((

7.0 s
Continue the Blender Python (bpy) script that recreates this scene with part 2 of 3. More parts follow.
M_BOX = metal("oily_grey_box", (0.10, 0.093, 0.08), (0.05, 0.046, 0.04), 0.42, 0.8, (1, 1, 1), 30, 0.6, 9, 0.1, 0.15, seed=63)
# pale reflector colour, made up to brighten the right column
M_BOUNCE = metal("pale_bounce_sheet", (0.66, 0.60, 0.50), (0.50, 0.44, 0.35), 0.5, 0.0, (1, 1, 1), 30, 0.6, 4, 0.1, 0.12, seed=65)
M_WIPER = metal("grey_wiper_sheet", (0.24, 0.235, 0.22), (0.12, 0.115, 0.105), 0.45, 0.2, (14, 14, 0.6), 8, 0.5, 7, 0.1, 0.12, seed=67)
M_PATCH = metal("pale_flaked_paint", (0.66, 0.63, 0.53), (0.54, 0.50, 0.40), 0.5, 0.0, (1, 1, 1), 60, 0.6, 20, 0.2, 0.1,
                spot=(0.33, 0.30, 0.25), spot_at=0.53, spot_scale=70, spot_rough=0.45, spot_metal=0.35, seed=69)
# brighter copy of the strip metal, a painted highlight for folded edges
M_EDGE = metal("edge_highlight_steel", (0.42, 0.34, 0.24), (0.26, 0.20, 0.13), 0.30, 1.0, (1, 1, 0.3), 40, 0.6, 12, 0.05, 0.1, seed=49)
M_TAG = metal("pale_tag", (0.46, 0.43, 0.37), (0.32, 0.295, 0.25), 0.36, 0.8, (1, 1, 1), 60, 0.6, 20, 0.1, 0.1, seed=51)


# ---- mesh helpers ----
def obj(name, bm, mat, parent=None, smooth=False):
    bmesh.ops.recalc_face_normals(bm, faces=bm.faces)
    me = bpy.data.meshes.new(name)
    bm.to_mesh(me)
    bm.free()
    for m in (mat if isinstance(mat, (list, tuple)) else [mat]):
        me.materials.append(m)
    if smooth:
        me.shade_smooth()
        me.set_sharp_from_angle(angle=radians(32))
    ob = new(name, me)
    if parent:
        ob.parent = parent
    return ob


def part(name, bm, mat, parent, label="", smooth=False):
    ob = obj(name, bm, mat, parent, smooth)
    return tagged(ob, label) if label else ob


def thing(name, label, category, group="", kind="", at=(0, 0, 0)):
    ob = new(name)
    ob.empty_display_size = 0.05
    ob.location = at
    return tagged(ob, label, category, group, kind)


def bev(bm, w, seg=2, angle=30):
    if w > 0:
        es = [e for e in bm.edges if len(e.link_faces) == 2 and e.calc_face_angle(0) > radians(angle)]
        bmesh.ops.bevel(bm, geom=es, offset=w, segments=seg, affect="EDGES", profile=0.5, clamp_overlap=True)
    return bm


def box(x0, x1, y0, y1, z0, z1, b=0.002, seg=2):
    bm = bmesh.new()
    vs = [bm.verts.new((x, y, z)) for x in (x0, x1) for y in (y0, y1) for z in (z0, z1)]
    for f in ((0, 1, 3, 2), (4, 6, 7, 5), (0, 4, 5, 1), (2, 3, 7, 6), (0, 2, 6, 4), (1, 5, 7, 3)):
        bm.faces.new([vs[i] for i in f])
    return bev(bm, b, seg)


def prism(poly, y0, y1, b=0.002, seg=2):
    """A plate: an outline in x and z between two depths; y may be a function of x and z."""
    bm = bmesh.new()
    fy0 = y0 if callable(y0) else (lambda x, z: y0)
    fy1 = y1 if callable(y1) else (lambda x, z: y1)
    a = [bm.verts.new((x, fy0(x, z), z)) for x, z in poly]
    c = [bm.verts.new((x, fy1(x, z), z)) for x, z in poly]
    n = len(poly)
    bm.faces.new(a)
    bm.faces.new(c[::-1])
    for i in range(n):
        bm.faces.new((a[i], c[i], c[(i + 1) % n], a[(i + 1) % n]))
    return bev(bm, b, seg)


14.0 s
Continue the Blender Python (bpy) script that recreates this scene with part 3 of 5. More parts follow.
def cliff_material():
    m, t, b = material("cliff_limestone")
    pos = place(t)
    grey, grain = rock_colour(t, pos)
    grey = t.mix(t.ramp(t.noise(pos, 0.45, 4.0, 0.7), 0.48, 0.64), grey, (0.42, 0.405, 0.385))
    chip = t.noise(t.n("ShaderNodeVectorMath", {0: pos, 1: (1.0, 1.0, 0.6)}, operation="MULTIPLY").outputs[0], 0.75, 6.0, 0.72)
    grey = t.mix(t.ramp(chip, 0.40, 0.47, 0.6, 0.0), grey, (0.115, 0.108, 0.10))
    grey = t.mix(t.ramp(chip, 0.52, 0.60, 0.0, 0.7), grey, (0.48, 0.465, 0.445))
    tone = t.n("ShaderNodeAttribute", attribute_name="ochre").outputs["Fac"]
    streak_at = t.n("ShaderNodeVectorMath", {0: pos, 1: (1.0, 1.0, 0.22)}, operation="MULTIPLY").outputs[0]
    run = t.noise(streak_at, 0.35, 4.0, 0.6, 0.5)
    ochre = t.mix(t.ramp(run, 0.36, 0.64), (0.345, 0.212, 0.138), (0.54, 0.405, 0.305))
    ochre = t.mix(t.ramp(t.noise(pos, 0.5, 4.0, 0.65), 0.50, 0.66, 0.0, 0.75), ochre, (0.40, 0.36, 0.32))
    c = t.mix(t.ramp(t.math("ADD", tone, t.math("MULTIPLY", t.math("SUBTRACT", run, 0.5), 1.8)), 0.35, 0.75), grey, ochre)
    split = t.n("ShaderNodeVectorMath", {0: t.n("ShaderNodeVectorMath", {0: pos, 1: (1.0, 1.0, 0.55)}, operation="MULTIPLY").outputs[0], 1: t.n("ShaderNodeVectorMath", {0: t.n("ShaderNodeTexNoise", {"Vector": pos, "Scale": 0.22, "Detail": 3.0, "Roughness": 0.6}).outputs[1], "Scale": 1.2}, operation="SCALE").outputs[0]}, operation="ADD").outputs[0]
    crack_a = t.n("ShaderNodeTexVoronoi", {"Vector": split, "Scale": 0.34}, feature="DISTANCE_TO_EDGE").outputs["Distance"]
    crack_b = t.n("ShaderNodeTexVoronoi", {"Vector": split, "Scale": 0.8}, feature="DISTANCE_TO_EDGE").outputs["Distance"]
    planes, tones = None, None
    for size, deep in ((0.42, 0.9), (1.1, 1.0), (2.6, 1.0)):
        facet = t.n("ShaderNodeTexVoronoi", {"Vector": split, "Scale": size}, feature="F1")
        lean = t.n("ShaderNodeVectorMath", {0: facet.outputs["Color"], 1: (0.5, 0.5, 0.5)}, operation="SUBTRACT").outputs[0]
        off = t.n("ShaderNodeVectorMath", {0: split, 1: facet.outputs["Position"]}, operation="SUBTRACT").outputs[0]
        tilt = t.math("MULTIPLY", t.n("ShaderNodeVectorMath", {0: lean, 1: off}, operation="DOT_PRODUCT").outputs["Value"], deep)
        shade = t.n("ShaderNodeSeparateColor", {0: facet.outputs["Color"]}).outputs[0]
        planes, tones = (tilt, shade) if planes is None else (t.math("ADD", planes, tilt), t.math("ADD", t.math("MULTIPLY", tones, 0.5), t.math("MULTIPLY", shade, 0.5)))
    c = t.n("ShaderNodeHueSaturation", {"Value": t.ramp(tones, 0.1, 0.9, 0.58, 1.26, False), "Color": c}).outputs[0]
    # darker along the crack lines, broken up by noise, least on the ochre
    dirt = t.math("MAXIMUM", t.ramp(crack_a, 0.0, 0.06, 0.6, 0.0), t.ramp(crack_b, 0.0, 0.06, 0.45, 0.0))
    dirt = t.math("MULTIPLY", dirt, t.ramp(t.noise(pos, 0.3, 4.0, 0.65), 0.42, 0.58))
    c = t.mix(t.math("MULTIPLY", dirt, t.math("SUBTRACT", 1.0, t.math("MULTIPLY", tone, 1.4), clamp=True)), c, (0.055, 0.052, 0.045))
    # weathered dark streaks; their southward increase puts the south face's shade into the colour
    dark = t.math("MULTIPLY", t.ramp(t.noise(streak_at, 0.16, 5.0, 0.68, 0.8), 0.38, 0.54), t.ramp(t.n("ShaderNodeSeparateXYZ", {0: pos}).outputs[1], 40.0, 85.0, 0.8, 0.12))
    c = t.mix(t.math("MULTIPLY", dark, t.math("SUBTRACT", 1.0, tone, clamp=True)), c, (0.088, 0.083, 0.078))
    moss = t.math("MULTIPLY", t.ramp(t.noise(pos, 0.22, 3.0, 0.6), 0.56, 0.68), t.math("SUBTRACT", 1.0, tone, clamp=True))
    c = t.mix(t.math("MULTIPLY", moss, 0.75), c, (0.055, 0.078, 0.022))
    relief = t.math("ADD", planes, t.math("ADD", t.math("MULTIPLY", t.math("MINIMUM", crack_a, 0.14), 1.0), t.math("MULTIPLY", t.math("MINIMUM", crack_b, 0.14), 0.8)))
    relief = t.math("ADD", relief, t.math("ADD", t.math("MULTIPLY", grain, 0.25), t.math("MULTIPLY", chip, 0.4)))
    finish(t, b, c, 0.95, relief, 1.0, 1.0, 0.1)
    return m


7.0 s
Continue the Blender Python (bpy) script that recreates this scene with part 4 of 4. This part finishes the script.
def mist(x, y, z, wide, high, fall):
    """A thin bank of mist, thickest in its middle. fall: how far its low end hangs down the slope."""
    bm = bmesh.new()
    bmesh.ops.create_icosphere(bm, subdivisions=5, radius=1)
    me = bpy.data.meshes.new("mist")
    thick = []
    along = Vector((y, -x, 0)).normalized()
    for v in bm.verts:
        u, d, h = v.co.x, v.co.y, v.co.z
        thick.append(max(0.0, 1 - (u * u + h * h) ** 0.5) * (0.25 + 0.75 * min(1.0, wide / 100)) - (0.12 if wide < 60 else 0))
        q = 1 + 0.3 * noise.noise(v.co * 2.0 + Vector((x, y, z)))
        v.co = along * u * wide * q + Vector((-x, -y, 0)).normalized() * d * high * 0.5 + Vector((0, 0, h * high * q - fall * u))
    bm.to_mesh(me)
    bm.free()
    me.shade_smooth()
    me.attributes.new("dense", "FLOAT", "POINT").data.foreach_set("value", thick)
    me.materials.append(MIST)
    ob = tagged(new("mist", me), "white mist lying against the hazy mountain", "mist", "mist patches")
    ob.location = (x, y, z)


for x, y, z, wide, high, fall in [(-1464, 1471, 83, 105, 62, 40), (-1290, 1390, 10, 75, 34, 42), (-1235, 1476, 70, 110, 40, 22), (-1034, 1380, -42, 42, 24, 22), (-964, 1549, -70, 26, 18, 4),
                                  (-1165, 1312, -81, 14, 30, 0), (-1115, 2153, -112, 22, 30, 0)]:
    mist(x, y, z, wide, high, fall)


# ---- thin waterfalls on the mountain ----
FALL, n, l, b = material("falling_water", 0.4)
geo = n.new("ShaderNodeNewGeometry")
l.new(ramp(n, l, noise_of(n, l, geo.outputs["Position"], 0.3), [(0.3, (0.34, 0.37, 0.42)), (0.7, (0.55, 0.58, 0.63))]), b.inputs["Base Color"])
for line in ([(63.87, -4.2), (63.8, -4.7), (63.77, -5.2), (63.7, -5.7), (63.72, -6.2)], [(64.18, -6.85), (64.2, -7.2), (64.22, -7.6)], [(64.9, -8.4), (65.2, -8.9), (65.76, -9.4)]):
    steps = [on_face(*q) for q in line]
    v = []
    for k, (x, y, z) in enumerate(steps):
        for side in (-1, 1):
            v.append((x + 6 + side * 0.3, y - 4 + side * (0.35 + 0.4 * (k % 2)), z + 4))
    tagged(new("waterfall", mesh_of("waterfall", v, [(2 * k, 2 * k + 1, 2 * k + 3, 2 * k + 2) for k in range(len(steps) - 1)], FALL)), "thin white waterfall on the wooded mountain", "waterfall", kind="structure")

))

Task description » In the listing above, find the line with "3. More parts follow." and the line with "0.1, 0.1, seed=51)", then print exactly those two lines and every line between them, and nothing more.

The response »
Continue the Blender Python (bpy) script that recreates this scene with part 2 of 3. More parts follow.
M_BOX = metal("oily_grey_box", (0.10, 0.093, 0.08), (0.05, 0.046, 0.04), 0.42, 0.8, (1, 1, 1), 30, 0.6, 9, 0.1, 0.15, seed=63)
# pale reflector colour, made up to brighten the right column
M_BOUNCE = metal("pale_bounce_sheet", (0.66, 0.60, 0.50), (0.50, 0.44, 0.35), 0.5, 0.0, (1, 1, 1), 30, 0.6, 4, 0.1, 0.12, seed=65)
M_WIPER = metal("grey_wiper_sheet", (0.24, 0.235, 0.22), (0.12, 0.115, 0.105), 0.45, 0.2, (14, 14, 0.6), 8, 0.5, 7, 0.1, 0.12, seed=67)
M_PATCH = metal("pale_flaked_paint", (0.66, 0.63, 0.53), (0.54, 0.50, 0.40), 0.5, 0.0, (1, 1, 1), 60, 0.6, 20, 0.2, 0.1,
                spot=(0.33, 0.30, 0.25), spot_at=0.53, spot_scale=70, spot_rough=0.45, spot_metal=0.35, seed=69)
# brighter copy of the strip metal, a painted highlight for folded edges
M_EDGE = metal("edge_highlight_steel", (0.42, 0.34, 0.24), (0.26, 0.20, 0.13), 0.30, 1.0, (1, 1, 0.3), 40, 0.6, 12, 0.05, 0.1, seed=49)
M_TAG = metal("pale_tag", (0.46, 0.43, 0.37), (0.32, 0.295, 0.25), 0.36, 0.8, (1, 1, 1), 60, 0.6, 20, 0.1, 0.1, seed=51)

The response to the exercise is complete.